Okay, it started, as I mentioned, with me watching What Dreams May Come. The first thought that this movie spawned within me isn't even a part of mega-theory, merely the stepping stone in opening my mind enough to view the rest that followed.
This first thought was as follows: The movie presents that Annie has killed herself and thus has to carry out the rest of existance in her own personal hell. Now the hell she created for herself was to keep living on as if she had never died, never realizing that she had ended her own life.
I'm watching this amidst all my fears about death and dying and I think, "Great! How nice that would be, you die and just wake up the next day as though it never happened and keep right on living."
Although you physically go through the act of dying, your thoughts are more powerful than physical reality, so you completely tune out the fact that you're even dead at all.

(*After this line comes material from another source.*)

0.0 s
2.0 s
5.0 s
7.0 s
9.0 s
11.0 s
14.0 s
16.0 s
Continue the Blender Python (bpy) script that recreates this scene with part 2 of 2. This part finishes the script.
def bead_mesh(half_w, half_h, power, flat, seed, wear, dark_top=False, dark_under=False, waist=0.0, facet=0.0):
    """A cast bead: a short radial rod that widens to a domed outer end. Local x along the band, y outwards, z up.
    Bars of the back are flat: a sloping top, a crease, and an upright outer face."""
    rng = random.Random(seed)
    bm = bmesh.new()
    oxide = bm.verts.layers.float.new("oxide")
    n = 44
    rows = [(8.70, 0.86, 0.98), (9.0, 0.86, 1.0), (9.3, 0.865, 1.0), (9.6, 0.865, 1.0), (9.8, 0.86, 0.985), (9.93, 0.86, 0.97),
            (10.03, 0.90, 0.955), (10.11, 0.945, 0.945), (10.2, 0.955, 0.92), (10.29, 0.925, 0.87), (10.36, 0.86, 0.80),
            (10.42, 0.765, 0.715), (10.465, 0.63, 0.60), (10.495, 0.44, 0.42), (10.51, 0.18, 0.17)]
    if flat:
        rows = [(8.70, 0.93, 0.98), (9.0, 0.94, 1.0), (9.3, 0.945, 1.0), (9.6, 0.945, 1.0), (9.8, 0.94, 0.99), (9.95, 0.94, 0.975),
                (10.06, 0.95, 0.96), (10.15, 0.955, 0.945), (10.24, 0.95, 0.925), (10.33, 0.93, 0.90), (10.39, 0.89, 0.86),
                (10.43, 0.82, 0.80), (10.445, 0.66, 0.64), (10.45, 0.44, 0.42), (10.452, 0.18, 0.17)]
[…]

Meaning--two years ago I could have killed myself when my heart was broken and never realized it--thus explaining why my life had been so steadily miserable after the fact.
It was a nice thought--but I wasn't too sure how well it would hold up in logical terms. So I watched a couple more scenes in the movie and pondered the main concept the movie presents: The thought is the most powerful thing humans are capable of. It overrides every other reality. The body is merely a shell that is part of a stage we go through in our evolution as higher beings.

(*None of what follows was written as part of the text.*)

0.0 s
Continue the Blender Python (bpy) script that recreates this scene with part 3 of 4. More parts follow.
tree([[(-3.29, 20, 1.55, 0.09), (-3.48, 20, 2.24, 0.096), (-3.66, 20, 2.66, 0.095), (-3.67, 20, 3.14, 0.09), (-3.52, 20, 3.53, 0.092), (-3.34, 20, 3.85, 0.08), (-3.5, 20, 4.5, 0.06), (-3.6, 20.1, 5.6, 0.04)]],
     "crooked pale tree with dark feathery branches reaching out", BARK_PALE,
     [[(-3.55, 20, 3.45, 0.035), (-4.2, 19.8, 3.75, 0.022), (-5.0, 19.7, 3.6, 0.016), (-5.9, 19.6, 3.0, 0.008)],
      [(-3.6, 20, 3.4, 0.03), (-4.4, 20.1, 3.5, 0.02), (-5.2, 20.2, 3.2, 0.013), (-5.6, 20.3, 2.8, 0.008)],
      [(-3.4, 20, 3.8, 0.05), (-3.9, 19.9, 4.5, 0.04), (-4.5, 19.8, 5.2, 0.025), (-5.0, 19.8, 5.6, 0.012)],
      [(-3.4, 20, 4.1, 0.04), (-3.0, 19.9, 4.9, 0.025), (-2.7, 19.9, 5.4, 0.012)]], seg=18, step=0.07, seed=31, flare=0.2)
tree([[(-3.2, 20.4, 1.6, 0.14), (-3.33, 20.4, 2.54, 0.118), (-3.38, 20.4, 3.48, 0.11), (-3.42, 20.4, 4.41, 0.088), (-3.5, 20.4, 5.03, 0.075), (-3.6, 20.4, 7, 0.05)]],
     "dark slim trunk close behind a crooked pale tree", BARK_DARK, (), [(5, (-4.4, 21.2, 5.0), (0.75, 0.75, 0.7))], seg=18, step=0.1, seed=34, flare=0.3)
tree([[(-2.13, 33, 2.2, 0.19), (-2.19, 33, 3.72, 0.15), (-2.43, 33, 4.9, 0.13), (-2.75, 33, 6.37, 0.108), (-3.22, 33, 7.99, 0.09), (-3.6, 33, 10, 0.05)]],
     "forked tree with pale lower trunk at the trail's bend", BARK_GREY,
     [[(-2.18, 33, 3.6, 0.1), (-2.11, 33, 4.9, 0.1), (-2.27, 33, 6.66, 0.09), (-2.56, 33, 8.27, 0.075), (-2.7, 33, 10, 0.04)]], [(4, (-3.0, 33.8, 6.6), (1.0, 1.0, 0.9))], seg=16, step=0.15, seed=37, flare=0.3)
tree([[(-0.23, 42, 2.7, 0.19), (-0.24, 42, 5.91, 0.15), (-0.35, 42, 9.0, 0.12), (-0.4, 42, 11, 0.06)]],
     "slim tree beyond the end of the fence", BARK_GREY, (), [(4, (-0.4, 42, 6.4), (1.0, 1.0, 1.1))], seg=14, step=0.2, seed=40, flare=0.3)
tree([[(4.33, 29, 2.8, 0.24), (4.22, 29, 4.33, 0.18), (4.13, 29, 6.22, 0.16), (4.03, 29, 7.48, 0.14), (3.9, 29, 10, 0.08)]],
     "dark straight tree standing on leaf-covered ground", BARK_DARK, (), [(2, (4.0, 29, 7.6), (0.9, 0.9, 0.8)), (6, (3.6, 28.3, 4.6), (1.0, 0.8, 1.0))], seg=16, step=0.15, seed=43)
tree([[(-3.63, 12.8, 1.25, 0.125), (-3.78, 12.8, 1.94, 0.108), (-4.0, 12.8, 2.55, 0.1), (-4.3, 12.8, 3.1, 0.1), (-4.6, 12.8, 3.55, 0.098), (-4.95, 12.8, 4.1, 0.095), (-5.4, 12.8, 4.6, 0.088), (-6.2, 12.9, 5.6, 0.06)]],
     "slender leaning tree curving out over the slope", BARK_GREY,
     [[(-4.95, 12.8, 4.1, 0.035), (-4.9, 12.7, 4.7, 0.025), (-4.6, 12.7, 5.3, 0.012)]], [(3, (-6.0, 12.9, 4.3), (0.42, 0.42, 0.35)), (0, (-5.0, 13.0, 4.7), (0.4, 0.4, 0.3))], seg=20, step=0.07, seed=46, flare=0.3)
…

That's when it all started falling into place. As humans, we are capable of thought and emotion--this is what we call the soul, or personality. The voice in our heads. This is the part that goes on. Because we are here and aware--we know that we are here, we know that we're sitting here staring at a computer screen reading words, we know what the words mean and if the message is strong, we'll remember what those words told us. That's a pretty amazing concept, that we're capable of that much.
It also struck me how as humans we all tend to thrive on one certain thing--learning, expanding, growing. From the moment we are born we want to touch and explore and emote and just learn as much as we can from our planet and from each other.
As humans we also tend to always need some sort of belief system, or structure or theory--anything to ward off the dread that there is in fact NOTHING after we close our eyes that last time.
But what happens when we close our eyes every other time? The one thing all humans and animals have in common regardless of smarts or creativity or status?
We dream. We close our eyes and we still see. We create worlds that no one else can see that are so real we forget we made them up. The entire time we dream, that world is all that's real to us. Sometimes it's even more real than reality itself. We become so lost in it that when we first wake up we think awake is the dream. We lose sight of which one started first for just that one moment.
It's also a fact that blind people still dream. Now really think about that for a second. The man that cannot tell you what a tree looks like because he has never seen one, can dream and see and live in a visual world after he goes to bed at night. Why? Or better yet, HOW??
Could it be that what the movie presented held some truth to it? That we do go on and subconsciously, we know this? Dreams may in fact just be a nightly reminder to ourselves not to forget what our minds are capable of. That we are all creators at heart. Could this be why we so desperately cling to any theory that has our core element--the self--living out an eternity somewhere--be it in the clouds or in thought or through reincarnation or spirit?